If you happened to stumble across this costume drama on late night television you’d be unlikely to guess that it was directed by Alfred Hitchcock although Margaret Leighton’s psycho housekeeper would be likely to recall Mrs Danvers from Rebecca.
Following a chequered career in the US, Hitchcock returned to his old Elstree Studios headquarters in England to pick up where he had left off in 1939 with another costume drama, Jamaica Inn. Based on the James Bridie novel of the same name Under Capricorn is set in Australia in the early 19th century and tells the story of a member of the Irish gentry, Lady Henrietta (Ingrid Bergman) who had followed her stable-hand lover, Sam Fluskey (Joseph Cotten) to Australia after he had been convicted of the accidental murder of her brother. When the story picks up many year later her cousin Charles Adare (Michael Wilding) has arrived in the new colony and Flusky takes a shine to him. But although Lady Henrietta is Adare's cousin, snobbery is rife and Charles’ attempt to rehabilitate her from her disgrace fail as Fluskey bristles
Although a solid enough effort, the film bombed at the time and bankrupted its production company probably largely because the director had by this time established a reputation for his thrillers and this film is far from thrilling.
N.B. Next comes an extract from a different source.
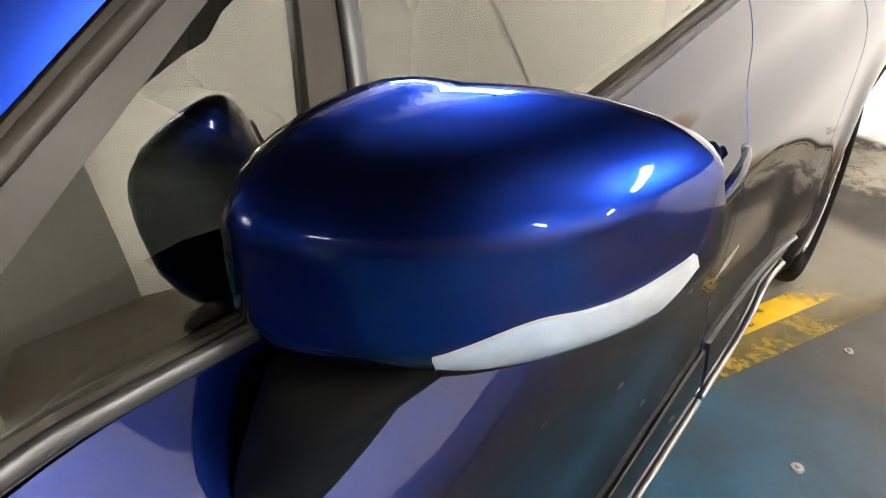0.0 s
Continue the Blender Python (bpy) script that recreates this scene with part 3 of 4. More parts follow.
# torn joint in the ceiling foil
joint = smooth([(1.02, -0.35, 0), (1.10, -0.70, 0), (1.06, -1.05, 0), (1.20, -1.30, 0), (1.16, -1.62, 0), (1.34, -1.95, 0), (1.30, -2.35, 0), (1.40, -2.80, 0)], 5)
rnd_j = random.Random(9)
torn = part("torn_joint", sweep([(x + rnd_j.gauss(0, 0.012), y, CEILING - 0.034) for x, y, _ in joint], 0.03, 0.010, taper=lambda t: 0.35 + 0.8 * abs(math.sin(t * 11))), M["crack"], None)
torn.matrix_basis = ROOM
tagged(torn, "dark torn joint between the foil-faced boards", "ceiling joint", kind="structure")

# ---- the car ----
car = tagged(new("car"), "parked metallic blue five-door hatchback with a black grille", "car")
BOTH = (car, car)

# lines shared by neighbouring panels, left half
bonnet_rear = line(TOP, [(0, 0.205), (0.2, 0.213), (0.4, 0.245), (0.52, 0.285), (0.60, 0.318)])
bonnet_side = line(TOP, [(0.60, 0.318), (0.637, 0.25), (0.68, 0.165), (0.704, 0.08), (0.706, 0.0), (0.70, -0.084), (0.697, -0.150)])
lamp_top = line(LAMP, [(0.697, -0.150, 0.893), (0.687, -0.253, 0.879), (0.668, -0.36, 0.862), (0.637, -0.45, 0.842), (0.59, -0.55, 0.80), (0.54, -0.63, 0.765), (0.503, -0.680, 0.735)])
lamp_low = line(LAMP, [(0.503, -0.680, 0.735), (0.522, -0.695, 0.703), (0.555, -0.69, 0.682), (0.605, -0.66, 0.668), (0.665, -0.61, 0.665), (0.734, -0.522, 0.667), (0.785, -0.431, 0.675), (0.809, -0.371, 0.688)])
lamp_rear = line(LAMP, [(0.809, -0.371, 0.688), (0.813, -0.326, 0.738), (0.809, -0.283, 0.784), (0.797, -0.24, 0.817), (0.765, -0.195, 0.853), (0.73, -0.165, 0.878), (0.697, -0.150, 0.893)])
bezel_low = line(LAMP, [(0.507, -0.72, 0.669), (0.561, -0.696, 0.648), (0.61, -0.668, 0.622), (0.68, -0.604, 0.617), (0.749, -0.51, 0.627), (0.79, -0.43, 0.65), (0.809, -0.371, 0.688)])
grille_top = line(FRONT, [(0, 0.790), (0.068, 0.784), (0.154, 0.769), (0.25, 0.752), (0.33, 0.745), (0.42, 0.743), (0.503, 0.735)])
grille_low = line(FRONT, [(0.507, 0.669), (0.456, 0.672), (0.398, 0.667), (0.305, 0.654), (0.216, 0.634), (0.16, 0.608), (0.121, 0.569), (0.095, 0.53), (0.06, 0.510), (0, 0.505)])
screen_low = line(FRONT, [(0, 1.016), (0.35, 1.014), (0.6, 1.008), (0.662, 1.016)])
screen_side = line(FRONT, [(0.662, 1.016), (0.655, 1.085), (0.637, 1.175), (0.612, 1.26), (0.578, 1.352)])
screen_top = line(FRONT, [(0.578, 1.352), (0.5, 1.368), (0.3, 1.379), (0, 1.384)])
roof_side = line(TOP, [(0.565, 1.165), (0.545, 1.32), (0.537, 1.6), (0.543, 2.0), (0.555, 2.3), (0.56, 2.6), (0.54, 2.86)])
ARCH = 0.347
arch_front = [(ARCH * math.cos(a), 0.315 + ARCH * math.sin(a)) for a in np.linspace(radians(-12), radians(148), 24)]
arch_nose = [(ARCH * math.cos(a), 0.315 + ARCH * math.sin(a)) for a in np.linspace(radians(148), radians(199), 9)]
arch_rear = [(2.589 + ARCH * math.cos(a), 0.305 + ARCH * math.sin(a)) for a in np.linspace(radians(166), radians(-5), 26)]
seam_front = line(SIDE, [(0.434, 0.930), (0.405, 0.873), (0.392, 0.777), (0.407, 0.656), (0.424, 0.47), (0.430, 0.25)])
seam_mid = line(SIDE, [(1.478, 0.998), (1.487, 0.873), (1.445, 0.70), (1.438, 0.51), (1.436, 0.25)])
seam_rear = line(SIDE, [(2.33, 1.128), (2.37, 1.05), (2.375, 0.93), (2.30, 0.78), (2.19, 0.63), (2.10, 0.49), (2.06, 0.36), (2.06, 0.25)])
glass_low = line(SIDE, [(0.340, 0.926), (0.38, 0.929), (0.456, 0.933), (0.80, 0.953), (1.082, 0.972), (1.272, 0.985), (1.478, 0.998)])
glass_low_rear = line(SIDE, [(1.478, 0.998), (1.862, 1.036), (2.062, 1.072), (2.22, 1.102), (2.33, 1.128)])
glass_front = line(SIDE, [(0.464, 1.029), (0.407, 0.990), (0.362, 0.960), (0.336, 0.941), (0.331, 0.931), (0.340, 0.926)])
glass_top = line(SIDE, [(0.464, 1.029), (0.645, 1.133), (0.786, 1.199), (1.0, 1.285), (1.18, 1.328), (1.364, 1.353), (1.63, 1.367), (1.685, 1.367)])
glass_top_rear = line(SIDE, [(1.685, 1.367), (1.9, 1.362), (2.19, 1.331), (2.38, 1.300)])
glass_end = line(SIDE, [(2.38, 1.300), (2.455, 1.225), (2.437, 1.171), (2.33, 1.128)])
pillar_mid = line(SIDE, [(1.685, 1.367), (1.56, 1.149), (1.478, 0.998)])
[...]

The improbable casting of Bergman as an Irishwoman and Cotton as a stable-hand couldn’t have helped either whilst all that Wilding does is stand around smiling superciliously. On the other hand there is a delicious in-character performance by Cecil Parker as the Governor of New South Wales.
Perhaps because of its oddities not the least of which is Jack Cardiff’s distinctive and most un-Antipodean cinematography (the film was shot entirely in England with no authentic location photography at all) Under Capricorn is quite an appealing curio.